===== DATA EXTRACT

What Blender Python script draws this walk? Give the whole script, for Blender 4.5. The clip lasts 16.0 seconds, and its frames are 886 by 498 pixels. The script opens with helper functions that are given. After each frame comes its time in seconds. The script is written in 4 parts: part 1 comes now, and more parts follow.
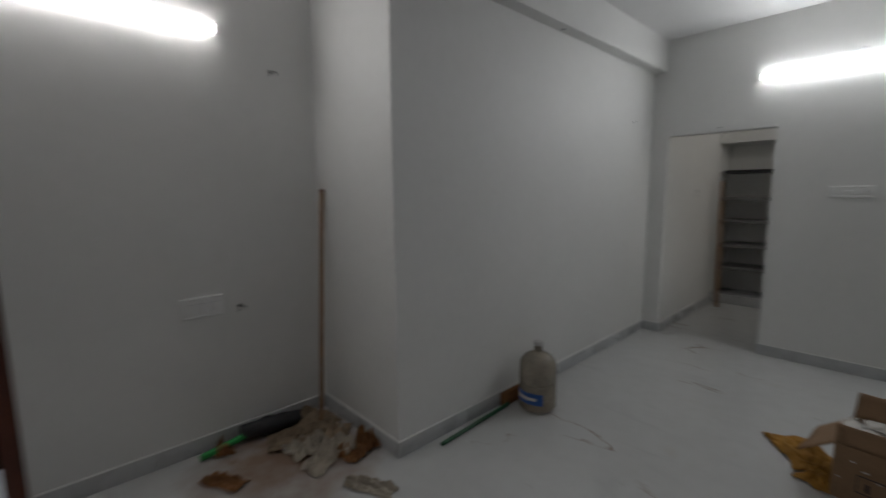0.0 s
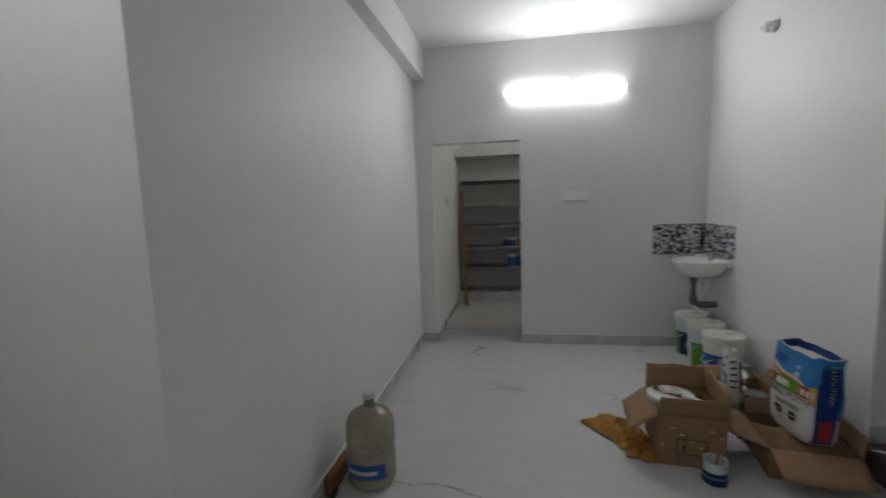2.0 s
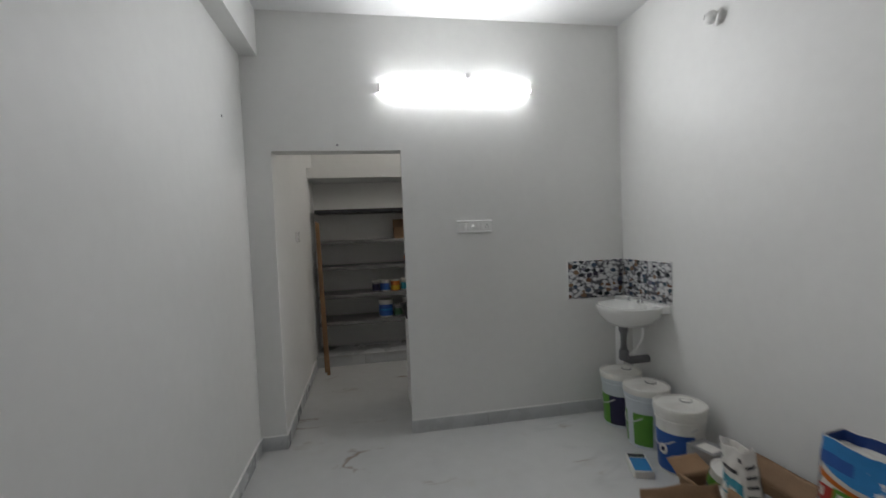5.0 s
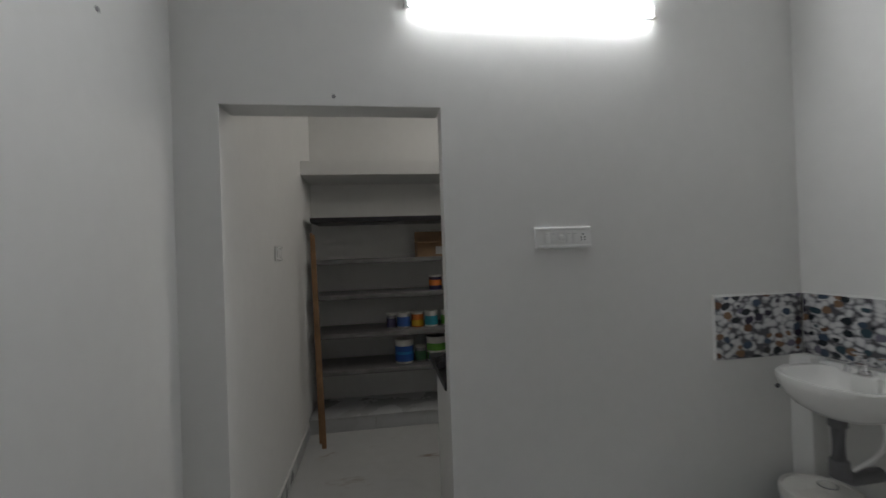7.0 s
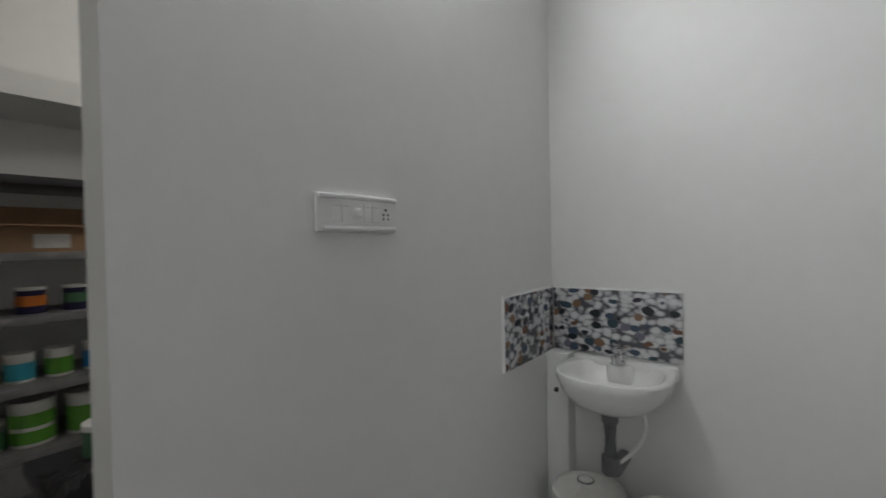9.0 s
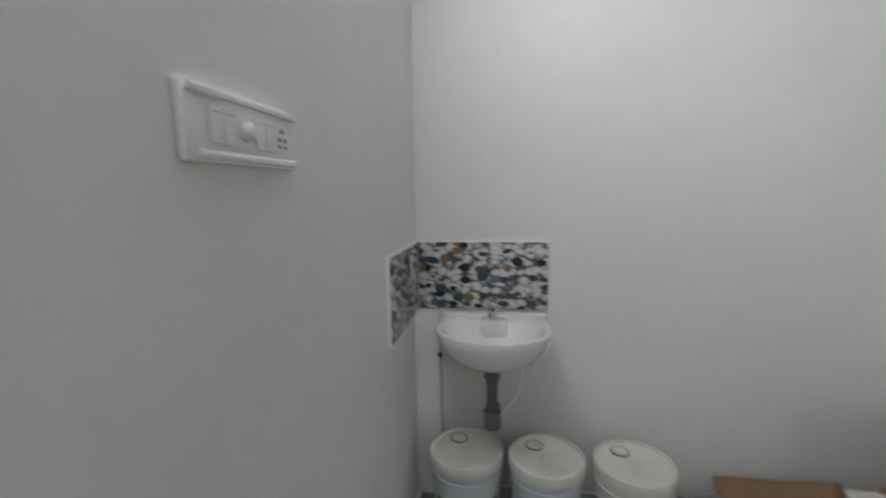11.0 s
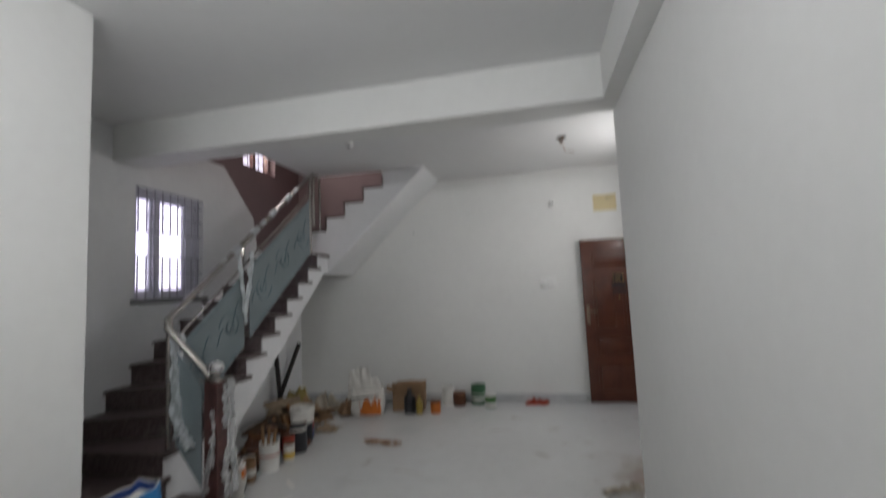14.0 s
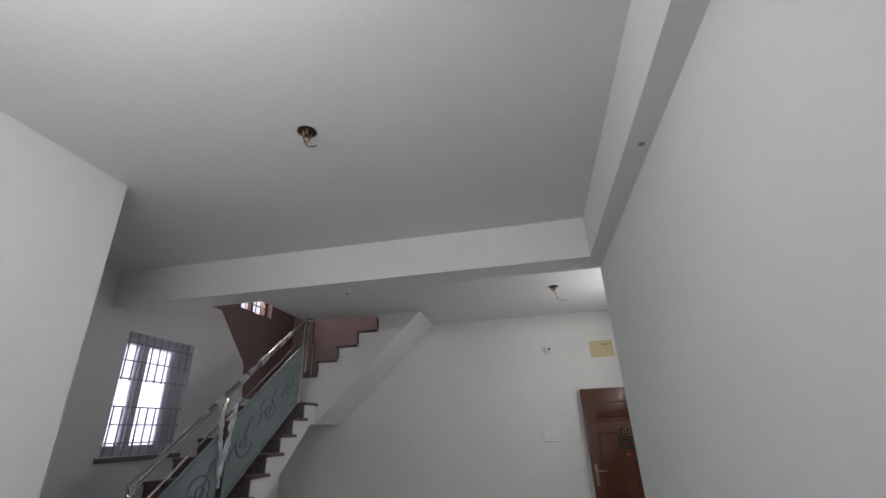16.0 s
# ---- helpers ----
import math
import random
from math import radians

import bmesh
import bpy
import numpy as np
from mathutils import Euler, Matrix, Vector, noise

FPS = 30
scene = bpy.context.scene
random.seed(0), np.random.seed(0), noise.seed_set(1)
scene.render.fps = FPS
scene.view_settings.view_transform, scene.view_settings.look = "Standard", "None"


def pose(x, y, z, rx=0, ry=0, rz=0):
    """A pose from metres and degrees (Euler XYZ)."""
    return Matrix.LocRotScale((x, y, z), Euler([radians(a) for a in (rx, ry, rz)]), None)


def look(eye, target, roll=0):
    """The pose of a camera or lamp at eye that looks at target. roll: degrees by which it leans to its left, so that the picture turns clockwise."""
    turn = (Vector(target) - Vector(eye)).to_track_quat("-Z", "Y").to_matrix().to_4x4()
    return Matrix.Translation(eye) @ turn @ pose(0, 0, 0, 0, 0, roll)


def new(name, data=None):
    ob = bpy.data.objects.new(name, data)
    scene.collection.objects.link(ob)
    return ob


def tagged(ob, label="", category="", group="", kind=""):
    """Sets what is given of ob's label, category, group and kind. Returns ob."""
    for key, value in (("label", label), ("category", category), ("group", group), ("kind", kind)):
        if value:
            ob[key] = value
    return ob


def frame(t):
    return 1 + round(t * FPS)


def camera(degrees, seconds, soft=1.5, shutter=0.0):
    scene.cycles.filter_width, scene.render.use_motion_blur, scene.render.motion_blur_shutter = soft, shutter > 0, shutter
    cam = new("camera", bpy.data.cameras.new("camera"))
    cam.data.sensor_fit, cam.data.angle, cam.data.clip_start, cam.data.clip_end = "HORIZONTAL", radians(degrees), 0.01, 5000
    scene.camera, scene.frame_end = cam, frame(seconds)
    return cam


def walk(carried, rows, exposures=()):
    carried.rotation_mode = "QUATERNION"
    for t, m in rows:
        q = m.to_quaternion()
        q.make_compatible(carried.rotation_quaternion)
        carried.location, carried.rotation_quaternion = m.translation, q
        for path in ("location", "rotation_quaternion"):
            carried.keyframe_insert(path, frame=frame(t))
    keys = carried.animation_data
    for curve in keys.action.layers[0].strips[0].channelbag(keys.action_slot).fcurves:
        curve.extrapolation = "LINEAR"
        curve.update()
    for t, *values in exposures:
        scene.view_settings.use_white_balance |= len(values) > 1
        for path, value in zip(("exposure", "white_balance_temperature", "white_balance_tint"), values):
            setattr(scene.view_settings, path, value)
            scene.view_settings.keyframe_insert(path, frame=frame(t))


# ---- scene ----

==========

◆ EXERCISE: Show the lines of the data that hold the word "keys".

◆ FULL RESPONSE:
    keys = carried.animation_data
    for curve in keys.action.layers[0].strips[0].channelbag(keys.action_slot).fcurves:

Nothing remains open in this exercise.